▸ Available data
## begin

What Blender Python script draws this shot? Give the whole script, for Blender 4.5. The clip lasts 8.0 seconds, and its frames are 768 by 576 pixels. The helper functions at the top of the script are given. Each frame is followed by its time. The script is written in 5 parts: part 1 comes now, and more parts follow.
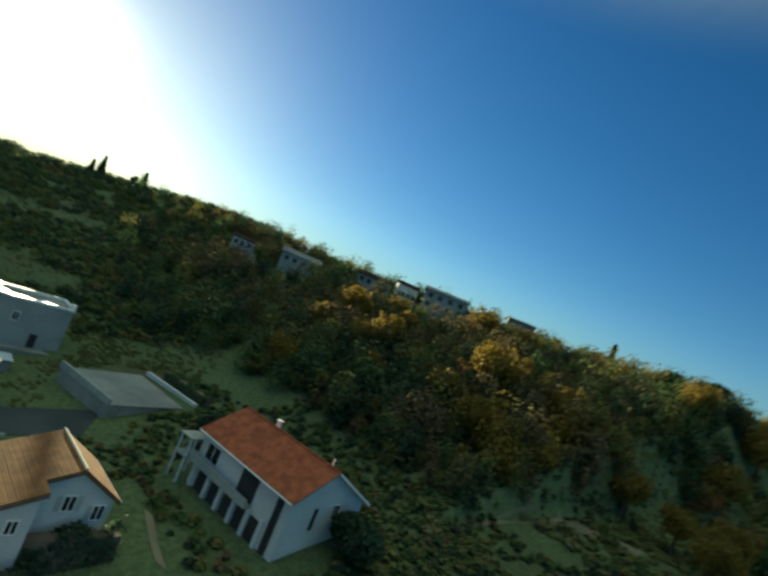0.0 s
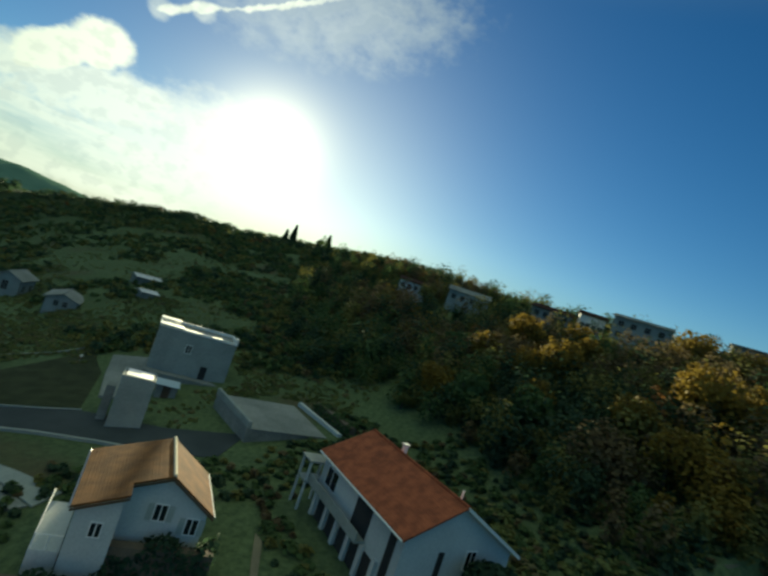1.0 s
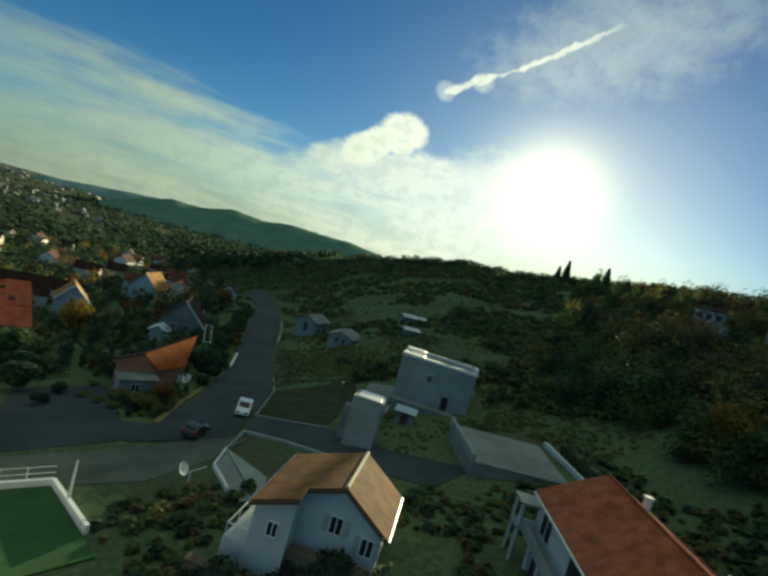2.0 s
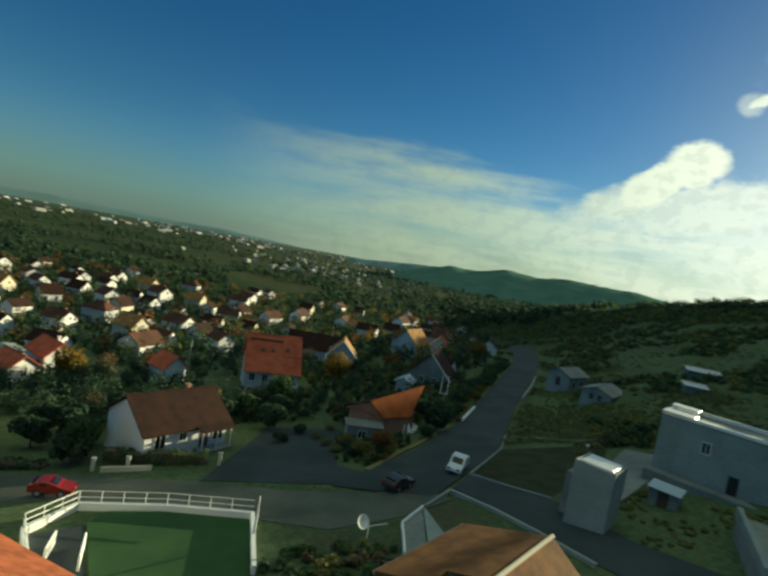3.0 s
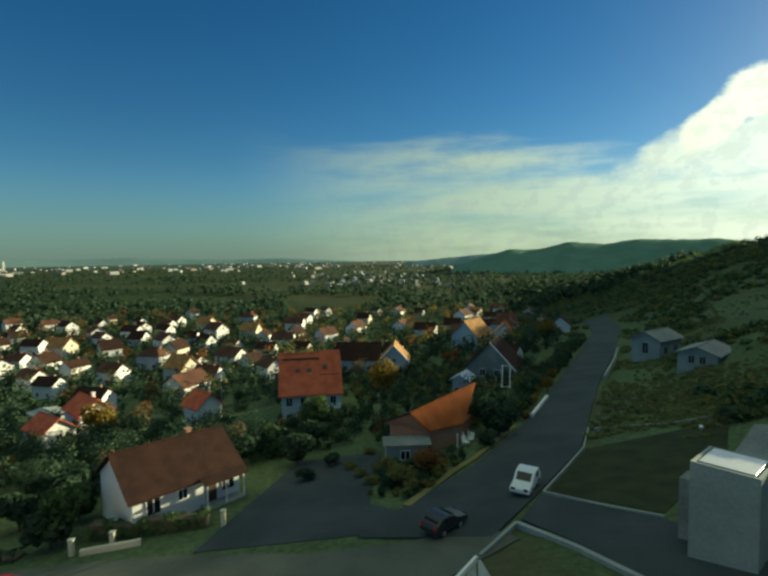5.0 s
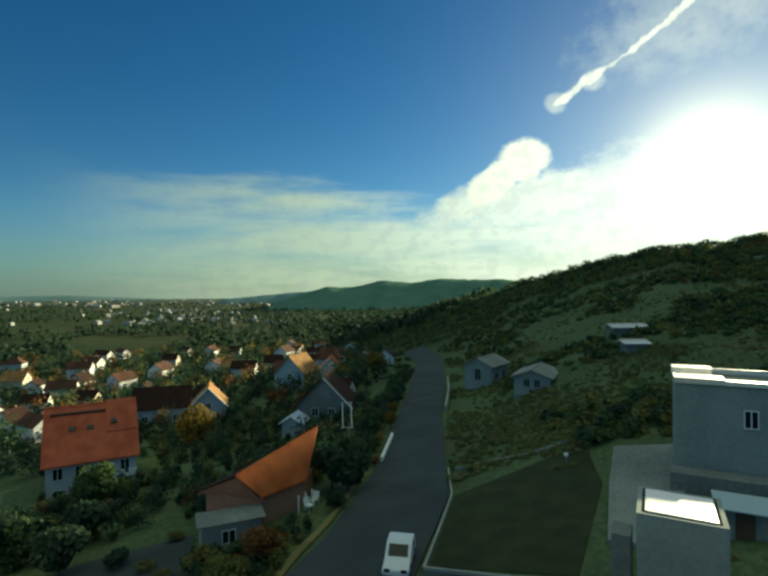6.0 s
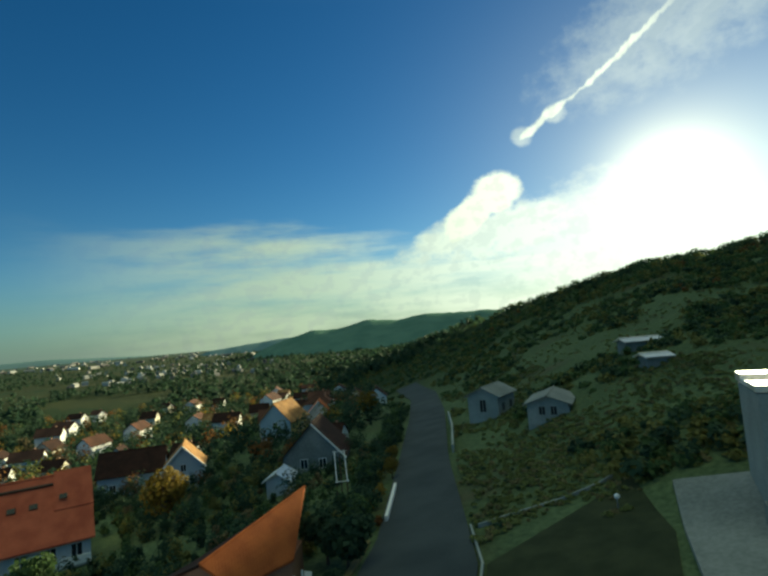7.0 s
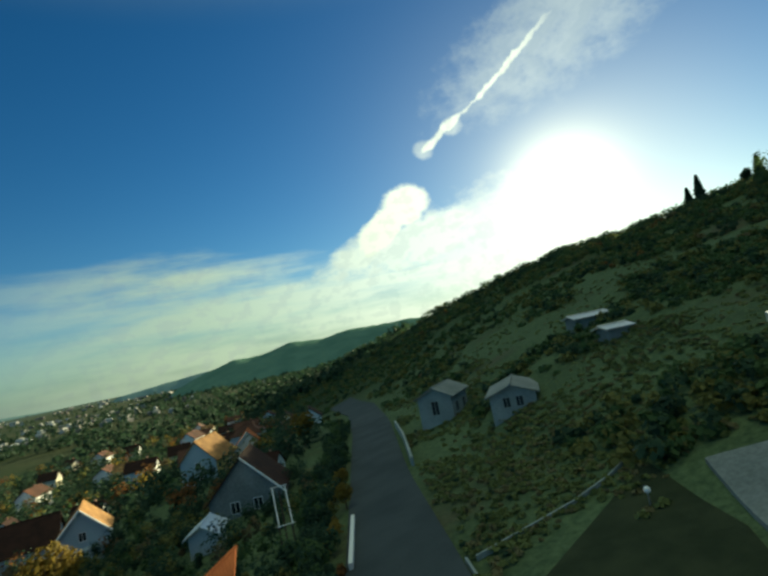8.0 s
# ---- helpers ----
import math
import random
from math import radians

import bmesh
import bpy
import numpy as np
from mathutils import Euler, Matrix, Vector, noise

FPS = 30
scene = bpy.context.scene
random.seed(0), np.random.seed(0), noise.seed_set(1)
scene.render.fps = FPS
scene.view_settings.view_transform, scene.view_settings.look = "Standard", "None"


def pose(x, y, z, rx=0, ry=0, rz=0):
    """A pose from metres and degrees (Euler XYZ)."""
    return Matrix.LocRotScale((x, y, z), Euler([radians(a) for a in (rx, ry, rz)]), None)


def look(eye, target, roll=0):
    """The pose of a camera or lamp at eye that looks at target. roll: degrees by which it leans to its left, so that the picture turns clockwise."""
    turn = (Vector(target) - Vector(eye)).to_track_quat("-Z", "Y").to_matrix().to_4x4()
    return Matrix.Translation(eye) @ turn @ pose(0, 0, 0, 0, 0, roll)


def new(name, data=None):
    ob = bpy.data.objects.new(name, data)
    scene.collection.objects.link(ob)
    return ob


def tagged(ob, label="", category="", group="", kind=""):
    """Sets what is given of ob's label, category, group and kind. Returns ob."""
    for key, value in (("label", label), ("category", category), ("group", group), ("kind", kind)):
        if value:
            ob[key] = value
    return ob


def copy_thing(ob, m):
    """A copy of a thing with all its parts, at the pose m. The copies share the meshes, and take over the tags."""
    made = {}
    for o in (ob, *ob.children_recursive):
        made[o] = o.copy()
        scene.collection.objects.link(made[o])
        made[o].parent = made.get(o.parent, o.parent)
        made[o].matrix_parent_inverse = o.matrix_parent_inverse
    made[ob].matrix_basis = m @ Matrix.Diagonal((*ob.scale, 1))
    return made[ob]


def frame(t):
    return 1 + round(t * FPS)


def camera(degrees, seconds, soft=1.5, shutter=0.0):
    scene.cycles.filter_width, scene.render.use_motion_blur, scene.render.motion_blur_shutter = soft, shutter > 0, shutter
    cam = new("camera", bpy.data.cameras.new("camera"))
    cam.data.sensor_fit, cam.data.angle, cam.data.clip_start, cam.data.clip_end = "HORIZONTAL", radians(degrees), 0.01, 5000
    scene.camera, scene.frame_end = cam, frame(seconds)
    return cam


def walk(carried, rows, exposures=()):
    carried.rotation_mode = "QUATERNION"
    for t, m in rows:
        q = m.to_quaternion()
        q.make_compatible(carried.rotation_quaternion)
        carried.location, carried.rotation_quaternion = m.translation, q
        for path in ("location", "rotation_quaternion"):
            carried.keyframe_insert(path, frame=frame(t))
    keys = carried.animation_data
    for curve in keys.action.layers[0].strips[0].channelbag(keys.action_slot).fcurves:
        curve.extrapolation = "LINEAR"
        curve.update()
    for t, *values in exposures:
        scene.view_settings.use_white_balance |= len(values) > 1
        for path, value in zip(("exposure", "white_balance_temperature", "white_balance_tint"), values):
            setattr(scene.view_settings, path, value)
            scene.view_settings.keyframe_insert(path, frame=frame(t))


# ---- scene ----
# ---- camera ----
cam = camera(74.56, 8.0, 2.7, 0.2)


def view(x, y, z, yaw, pitch, roll):
    """A camera pose: yaw clockwise from +y, pitch up, roll as in look(), all in degrees."""
    a, p = radians(yaw), radians(pitch)
    way = Vector((math.sin(a) * math.cos(p), math.cos(a) * math.cos(p), math.sin(p)))
    eye = Vector((x, y, z))
    return look(eye, eye + way, roll)


walk(cam, [
    (0, view(-34.58, -10.68, 31.87, 96.50, 3.36, 22.55)),
    (0.2, view(-32.04, -13.94, 31.86, 89.25, 1.54, 14.98)),
    (0.5, view(-30.98, -16.30, 31.80, 86.09, 1.66, 11.21)),
    (0.7, view(-29.34, -17.00, 31.21, 82.89, 1.82, 13.73)),
    (1, view(-26.96, -17.62, 29.47, 74.21, 1.68, 19.16)),
    (1.2, view(-25.45, -18.62, 29.03, 68.68, 0.76, 19.06)),
    (1.5, view(-23.73, -19.41, 28.48, 60.76, 0.18, 19.28)),
    (1.7, view(-21.52, -21.04, 28.35, 52.04, -0.87, 18.70)),
    (2.8, view(-12.87, -21.93, 29.04, 19.44, -4.28, 9.83)),
    (3, view(-9.56, -19.86, 27.75, 10.56, -3.47, 10.59)),
    (3.5, view(-5.56, -17.61, 26.60, 0.92, -2.95, 4.56)),
    (4, view(-3.94, -15.31, 26.23, -0.35, -2.80, 2.48)),
    (4.2, view(-3.72, -13.85, 25.84, -0.19, -2.47, 2.72)),
    (5.3, view(-1.63, -4.98, 25.61, 8.88, -5.17, -6.09)),
    (5.5, view(-1.27, -1.58, 24.66, 17.02, -5.68, -5.55)),
    (6, view(-2.10, 2.16, 23.45, 23.94, 0.43, -0.35)),
    (6.5, view(-0.71, 5.79, 22.55, 25.40, 2.88, -3.97)),
    (7, view(0.71, 9.72, 22.01, 25.96, 4.80, -4.75)),
    (7.5, view(2.73, 14.99, 21.09, 27.86, 5.34, -8.66)),
    (8, view(3.82, 19.20, 20.19, 35.26, 5.42, -11.48)),
], [(0.0, 1.36, 7700, -10), (0.5, 1.14, 7600, -11), (1.0, 0.94, 7450, -12), (3.0, 0.80, 7500, -14), (4.0, 1.10, 7650, -12), (5.5, 1.02, 7550, -14), (8.0, 1.06, 7500, -15)])

# ---- sky and sun ----
SUN_AZ, SUN_EL = 64.0, 9.95
to_sun = Vector((math.sin(radians(SUN_AZ)) * math.cos(radians(SUN_EL)),
                 math.cos(radians(SUN_AZ)) * math.cos(radians(SUN_EL)), math.sin(radians(SUN_EL))))


class Nodes:
    """A short way to write node trees."""

    def __init__(self, tree):
        self.tree = tree
        tree.nodes.clear()

    def add(self, kind, inputs=None, **props):
        n = self.tree.nodes.new(kind)
        if "operation" in props:
            n.operation = props["operation"]
        if "data_type" in props:
            n.data_type, n.blend_type = props["data_type"], props["blend_type"]
        if "interpolation_type" in props:
            n.interpolation_type = props["interpolation_type"]
        if "bands_direction" in props:
            n.bands_direction = props["bands_direction"]
        for key, value in (inputs or {}).items():
            if isinstance(value, bpy.types.NodeSocket):
                self.tree.links.new(value, n.inputs[key])
            else:
                n.inputs[key].default_value = value
        return n

    def calc(self, op, a, b=0.0, c=0.0, clamp=False):
        n = self.add("ShaderNodeMath", {0: a, 1: b, 2: c}, operation=op)
        n.use_clamp = clamp
        return n.outputs[0]

    def mix(self, fac, a, b, blend="MIX"):
        n = self.add("ShaderNodeMix", {0: fac, 6: a, 7: b}, data_type="RGBA", blend_type=blend)
        return n.outputs[2]

    def ramp(self, value, low, high):
        """0 below low, 1 above high, smooth between; falls where low is above high."""
        n = self.add("ShaderNodeMapRange", {"Value": value, "From Min": low, "From Max": high}, interpolation_type="SMOOTHSTEP")
        return n.outputs[0]


glare = Vector((math.sin(radians(57.0)) * math.cos(radians(11.3)), math.cos(radians(57.0)) * math.cos(radians(11.3)), math.sin(radians(11.3))))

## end

▸ Written task
Extract the full listing above verbatim; pictures are to be left out of the copy.

▸ Response below
What Blender Python script draws this shot? Give the whole script, for Blender 4.5. The clip lasts 8.0 seconds, and its frames are 768 by 576 pixels. The helper functions at the top of the script are given. Each frame is followed by its time. The script is written in 5 parts: part 1 comes now, and more parts follow.
0.0 s
1.0 s
2.0 s
3.0 s
5.0 s
6.0 s
7.0 s
8.0 s
# ---- helpers ----
import math
import random
from math import radians

import bmesh
import bpy
import numpy as np
from mathutils import Euler, Matrix, Vector, noise

FPS = 30
scene = bpy.context.scene
random.seed(0), np.random.seed(0), noise.seed_set(1)
scene.render.fps = FPS
scene.view_settings.view_transform, scene.view_settings.look = "Standard", "None"


def pose(x, y, z, rx=0, ry=0, rz=0):
    """A pose from metres and degrees (Euler XYZ)."""
    return Matrix.LocRotScale((x, y, z), Euler([radians(a) for a in (rx, ry, rz)]), None)


def look(eye, target, roll=0):
    """The pose of a camera or lamp at eye that looks at target. roll: degrees by which it leans to its left, so that the picture turns clockwise."""
    turn = (Vector(target) - Vector(eye)).to_track_quat("-Z", "Y").to_matrix().to_4x4()
    return Matrix.Translation(eye) @ turn @ pose(0, 0, 0, 0, 0, roll)


def new(name, data=None):
    ob = bpy.data.objects.new(name, data)
    scene.collection.objects.link(ob)
    return ob


def tagged(ob, label="", category="", group="", kind=""):
    """Sets what is given of ob's label, category, group and kind. Returns ob."""
    for key, value in (("label", label), ("category", category), ("group", group), ("kind", kind)):
        if value:
            ob[key] = value
    return ob


def copy_thing(ob, m):
    """A copy of a thing with all its parts, at the pose m. The copies share the meshes, and take over the tags."""
    made = {}
    for o in (ob, *ob.children_recursive):
        made[o] = o.copy()
        scene.collection.objects.link(made[o])
        made[o].parent = made.get(o.parent, o.parent)
        made[o].matrix_parent_inverse = o.matrix_parent_inverse
    made[ob].matrix_basis = m @ Matrix.Diagonal((*ob.scale, 1))
    return made[ob]


def frame(t):
    return 1 + round(t * FPS)


def camera(degrees, seconds, soft=1.5, shutter=0.0):
    scene.cycles.filter_width, scene.render.use_motion_blur, scene.render.motion_blur_shutter = soft, shutter > 0, shutter
    cam = new("camera", bpy.data.cameras.new("camera"))
    cam.data.sensor_fit, cam.data.angle, cam.data.clip_start, cam.data.clip_end = "HORIZONTAL", radians(degrees), 0.01, 5000
    scene.camera, scene.frame_end = cam, frame(seconds)
    return cam


def walk(carried, rows, exposures=()):
    carried.rotation_mode = "QUATERNION"
    for t, m in rows:
        q = m.to_quaternion()
        q.make_compatible(carried.rotation_quaternion)
        carried.location, carried.rotation_quaternion = m.translation, q
        for path in ("location", "rotation_quaternion"):
            carried.keyframe_insert(path, frame=frame(t))
    keys = carried.animation_data
    for curve in keys.action.layers[0].strips[0].channelbag(keys.action_slot).fcurves:
        curve.extrapolation = "LINEAR"
        curve.update()
    for t, *values in exposures:
        scene.view_settings.use_white_balance |= len(values) > 1
        for path, value in zip(("exposure", "white_balance_temperature", "white_balance_tint"), values):
            setattr(scene.view_settings, path, value)
            scene.view_settings.keyframe_insert(path, frame=frame(t))


# ---- scene ----
# ---- camera ----
cam = camera(74.56, 8.0, 2.7, 0.2)


def view(x, y, z, yaw, pitch, roll):
    """A camera pose: yaw clockwise from +y, pitch up, roll as in look(), all in degrees."""
    a, p = radians(yaw), radians(pitch)
    way = Vector((math.sin(a) * math.cos(p), math.cos(a) * math.cos(p), math.sin(p)))
    eye = Vector((x, y, z))
    return look(eye, eye + way, roll)


walk(cam, [
    (0, view(-34.58, -10.68, 31.87, 96.50, 3.36, 22.55)),
    (0.2, view(-32.04, -13.94, 31.86, 89.25, 1.54, 14.98)),
    (0.5, view(-30.98, -16.30, 31.80, 86.09, 1.66, 11.21)),
    (0.7, view(-29.34, -17.00, 31.21, 82.89, 1.82, 13.73)),
    (1, view(-26.96, -17.62, 29.47, 74.21, 1.68, 19.16)),
    (1.2, view(-25.45, -18.62, 29.03, 68.68, 0.76, 19.06)),
    (1.5, view(-23.73, -19.41, 28.48, 60.76, 0.18, 19.28)),
    (1.7, view(-21.52, -21.04, 28.35, 52.04, -0.87, 18.70)),
    (2.8, view(-12.87, -21.93, 29.04, 19.44, -4.28, 9.83)),
    (3, view(-9.56, -19.86, 27.75, 10.56, -3.47, 10.59)),
    (3.5, view(-5.56, -17.61, 26.60, 0.92, -2.95, 4.56)),
    (4, view(-3.94, -15.31, 26.23, -0.35, -2.80, 2.48)),
    (4.2, view(-3.72, -13.85, 25.84, -0.19, -2.47, 2.72)),
    (5.3, view(-1.63, -4.98, 25.61, 8.88, -5.17, -6.09)),
    (5.5, view(-1.27, -1.58, 24.66, 17.02, -5.68, -5.55)),
    (6, view(-2.10, 2.16, 23.45, 23.94, 0.43, -0.35)),
    (6.5, view(-0.71, 5.79, 22.55, 25.40, 2.88, -3.97)),
    (7, view(0.71, 9.72, 22.01, 25.96, 4.80, -4.75)),
    (7.5, view(2.73, 14.99, 21.09, 27.86, 5.34, -8.66)),
    (8, view(3.82, 19.20, 20.19, 35.26, 5.42, -11.48)),
], [(0.0, 1.36, 7700, -10), (0.5, 1.14, 7600, -11), (1.0, 0.94, 7450, -12), (3.0, 0.80, 7500, -14), (4.0, 1.10, 7650, -12), (5.5, 1.02, 7550, -14), (8.0, 1.06, 7500, -15)])

# ---- sky and sun ----
SUN_AZ, SUN_EL = 64.0, 9.95
to_sun = Vector((math.sin(radians(SUN_AZ)) * math.cos(radians(SUN_EL)),
                 math.cos(radians(SUN_AZ)) * math.cos(radians(SUN_EL)), math.sin(radians(SUN_EL))))


class Nodes:
    """A short way to write node trees."""

    def __init__(self, tree):
        self.tree = tree
        tree.nodes.clear()

    def add(self, kind, inputs=None, **props):
        n = self.tree.nodes.new(kind)
        if "operation" in props:
            n.operation = props["operation"]
        if "data_type" in props:
            n.data_type, n.blend_type = props["data_type"], props["blend_type"]
        if "interpolation_type" in props:
            n.interpolation_type = props["interpolation_type"]
        if "bands_direction" in props:
            n.bands_direction = props["bands_direction"]
        for key, value in (inputs or {}).items():
            if isinstance(value, bpy.types.NodeSocket):
                self.tree.links.new(value, n.inputs[key])
            else:
                n.inputs[key].default_value = value
        return n

    def calc(self, op, a, b=0.0, c=0.0, clamp=False):
        n = self.add("ShaderNodeMath", {0: a, 1: b, 2: c}, operation=op)
        n.use_clamp = clamp
        return n.outputs[0]

    def mix(self, fac, a, b, blend="MIX"):
        n = self.add("ShaderNodeMix", {0: fac, 6: a, 7: b}, data_type="RGBA", blend_type=blend)
        return n.outputs[2]

    def ramp(self, value, low, high):
        """0 below low, 1 above high, smooth between; falls where low is above high."""
        n = self.add("ShaderNodeMapRange", {"Value": value, "From Min": low, "From Max": high}, interpolation_type="SMOOTHSTEP")
        return n.outputs[0]


glare = Vector((math.sin(radians(57.0)) * math.cos(radians(11.3)), math.cos(radians(57.0)) * math.cos(radians(11.3)), math.sin(radians(11.3))))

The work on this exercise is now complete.